Facts: The five (5) Informations were filed based on the findings of the Commission on Audit (COA)
Special Audit Team that there was overpricing in certain purchase transactions of Parañaque City. It was
alleged that the accused Public Officers JOEY P. MARQUEZ, a high ranking public official, being the
City Mayor of Parañaque City and Chairman, Committee on Awards, together with members of the
aforesaid committee, namely: SILVESTRE DE LEON, being then the City Treasurer, MARILOU
TANAEL, the City Accountant (SG 26), FLOCERFIDA M. BABIDA, the City Budget officer (SG
26), OFELIA C. CAUNAN, the OIC General Services office (SG 26) and AILYN ROMEA, the Head
Staff, Office of the Mayor (SG 26), purchased 55,432 pieces of “walis ting-ting” at 25.00 or 15.00 per
piece without complying with the Commission on Audit (COA) Rules and Regulations and other
requirements on procurement and Public Bidding, resulting to an overpriced amount totalling to P
462,708.00 , thus causing damage and prejudice to the government.
Sandiganbayan finding Marquez and Caunan guilty of violation of Section 3(g) of Republic Act (R.A.)
No. 3019, otherwise known as the Anti-Graft and Corrupt Practices Act.

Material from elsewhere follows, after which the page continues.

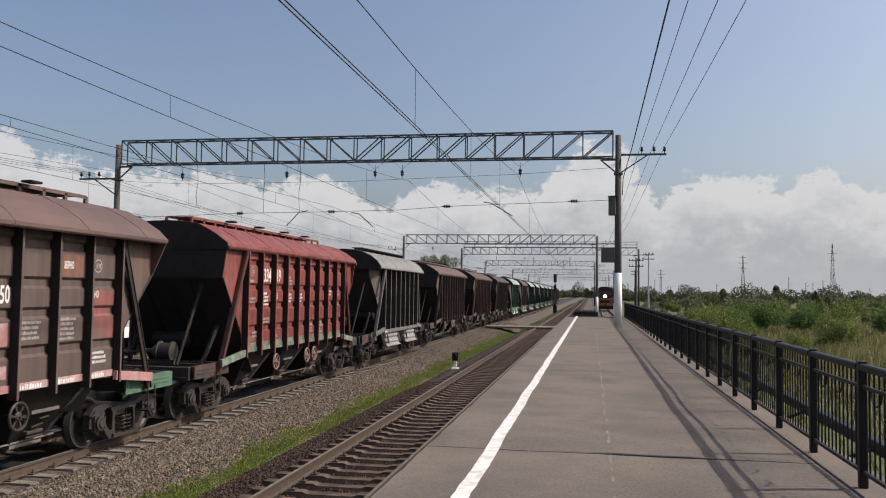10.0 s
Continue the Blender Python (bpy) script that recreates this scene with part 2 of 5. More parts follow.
M["leaf_dark"] = material("dark_leaves", (0.109, 0.167, 0.052), 0.65, 0, (0.070, 0.116, 0.041), 0.8, 0.5, 20, 0.0, island=0.5, thin=0.35, spec=0.08)
M["leaf_far"] = material("far_wood_leaves", (0.120, 0.128, 0.078), 0.8, 0, (0.090, 0.100, 0.062), 0.8, 0.5, 20, 0.0, island=0.2, thin=0.35, spec=0.08)
M["leaf_yard"] = material("dull_green_leaves", (0.150, 0.165, 0.092), 0.7, 0, (0.105, 0.122, 0.066), 0.8, 0.5, 20, 0.0, island=0.5, thin=0.3, spec=0.08)
M["bark"] = material("grey_bark", (0.11, 0.095, 0.08), 0.9, 0, (0.06, 0.052, 0.045), 0.8, 3.0, 30, 0.4, distance=0.01)
M["blue"] = material("blue_painted_sheet", (0.06, 0.17, 0.42), 0.5, 0, (0.045, 0.12, 0.32), 0.6, 1.5, 50, 0.1, distance=0.003)
M["yellow"] = material("yellow_crane_paint", (0.72, 0.42, 0.03), 0.45, 0, (0.6, 0.34, 0.03), 0.6, 2.0, 50, 0.05, distance=0.003)
M["fence_green"] = material("dark_green_mesh_fence", (0.025, 0.05, 0.04), 0.6, 0, bump=0.0)
M["dark"] = material("near_black_paint", (0.012, 0.012, 0.013), 0.55, 0, bump=0.0)
M["loco_red"] = material("locomotive_dark_red_paint", (0.055, 0.012, 0.012), 0.5, 0, bump=0.05)
M["loco_orange"] = material("locomotive_orange_band", (0.32, 0.13, 0.04), 0.5, 0, bump=0.05)
M["glass"] = material("dark_window_glass", (0.02, 0.025, 0.03), 0.08, 0, bump=0.0, spec=0.6)
M["headlight"] = glow("headlight_glass", (1.0, 0.95, 0.82), 12.0)
M["pale_metal"] = material("pale_grey_metal", (0.5, 0.5, 0.5), 0.5, 0.2, bump=0.05)
M["handwheel"] = material("dusty_handwheel_paint", (0.20, 0.19, 0.17), 0.7, 0, (0.12, 0.112, 0.10), 0.8, 8.0, 60, 0.1, distance=0.003)
M["handwheel_pink"] = material("faded_pink_handwheel_paint", (0.25, 0.155, 0.14), 0.7, 0, (0.17, 0.10, 0.09), 0.8, 8.0, 60, 0.1, distance=0.003)

# ---- building helpers ----
CACHE = {}


def mesh_of(name, bm, mat, smooth=False):
    me = bpy.data.meshes.new(name)
    bmesh.ops.recalc_face_normals(bm, faces=bm.faces)
    if smooth:
        for f in bm.faces:
            f.smooth = True
    bm.to_mesh(me)
    bm.free()
    me.materials.append(mat)
    return me


def shared(key, make, mat, smooth=False):
    """One mesh for alike pieces, per material."""
    k = (key, mat.name)
    if k not in CACHE:
        CACHE[k] = mesh_of(key if isinstance(key, str) else str(key[0]), make(), mat, smooth)
    return CACHE[k]


def put(name, me, parent=None, m=None, label=""):
    ob = new(name, me)
    if parent is not None:
        ob.parent = parent
    if m is not None:
        ob.matrix_basis = m
    return tagged(ob, label) if label else ob


def part(name, bm, mat, parent=None, label="", m=None, smooth=False):
    return put(name, mesh_of(name, bm, mat, smooth), parent, m, label)


def add_box(bm, x0, x1, y0, y1, z0, z1, m=None, bevel=0.0):
    r = bmesh.ops.create_cube(bm, size=1.0, matrix=Matrix.LocRotScale(((x0 + x1) / 2, (y0 + y1) / 2, (z0 + z1) / 2), None, (abs(x1 - x0), abs(y1 - y0), abs(z1 - z0))))
    if bevel:
        es = {e for v in r["verts"] for e in v.link_edges}
        g = bmesh.ops.bevel(bm, geom=list(es), offset=bevel, segments=1, affect="EDGES")
        vs = g["verts"]
    else:
        vs = r["verts"]
    if m is not None:
        bmesh.ops.transform(bm, matrix=m, verts=list({v for v in (vs if not bevel else bm.verts)}))
    return bm


def box(x0, x1, y0, y1, z0, z1, bevel=0.0):
    return add_box(bmesh.new(), x0, x1, y0, y1, z0, z1, None, bevel)


def add_bar(bm, a, b, w=0.06, h=None, round_=0):
    """A straight bar from a to b; round_ sides, or a rectangle w x h."""
    a, b = Vector(a), Vector(b)
    d = b - a
    q = d.to_track_quat("Z", "Y").to_matrix().to_4x4()
    m = Matrix.Translation((a + b) / 2) @ q
    if round_:
        bmesh.ops.create_cone(bm, cap_ends=True, segments=round_, radius1=w / 2, radius2=w / 2, depth=d.length, matrix=m)
    else:
        bmesh.ops.create_cube(bm, size=1.0, matrix=m @ Matrix.Diagonal((w, h or w, d.length, 1)))
    return bm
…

Issue: Whether or not petitioners are guilty of violation of Section 3(g) of R.A. No. 3019
Held: No. For a charge under Section 3(g) to prosper, the following elements must be present: (1) that
the accused is a public officer; (2) that he entered into a contract or transaction on behalf of the
government; and (3) that such contract or transaction is grossly and manifestly disadvantageous to the
government.17
The presence of the first two elements of the crime is not disputed. Hence, the threshold question we
should resolve is whether the walis tingting purchase contracts were grossly and manifestly injurious or
disadvantageous to the government.
We agree with petitioners that the fact of overpricing is embedded in the third criminal element of
Section 3 (g) of R.A. No. 3019. Given the factual milieu of this case, the subject contracts would be
grossly and manifestly disadvantageous to the government if characterized by an overpriced procurement.
However, the gross and manifest disadvantage to the government was not sufficiently shown because the
conclusion of overpricing was erroneous since it was not also adequately proven. Thus, we grant the
petitions.
We are not unmindful of the fact that petitioners failed to conduct the requisite public bidding for the
questioned procurements. However, the lack of public bidding alone does not automatically equate to a
manifest and gross disadvantage to the government. As we had occasion to declare in Nava v.
Palattao, the absence of a public bidding may mean that the government was not able to secure the lowest
bargain in its favor and may open the door to graft and corruption. However, this does not satisfy the third
element of the offense charged, because the law requires that the disadvantage must be manifest and
gross. After all, penal laws are strictly construed against the government.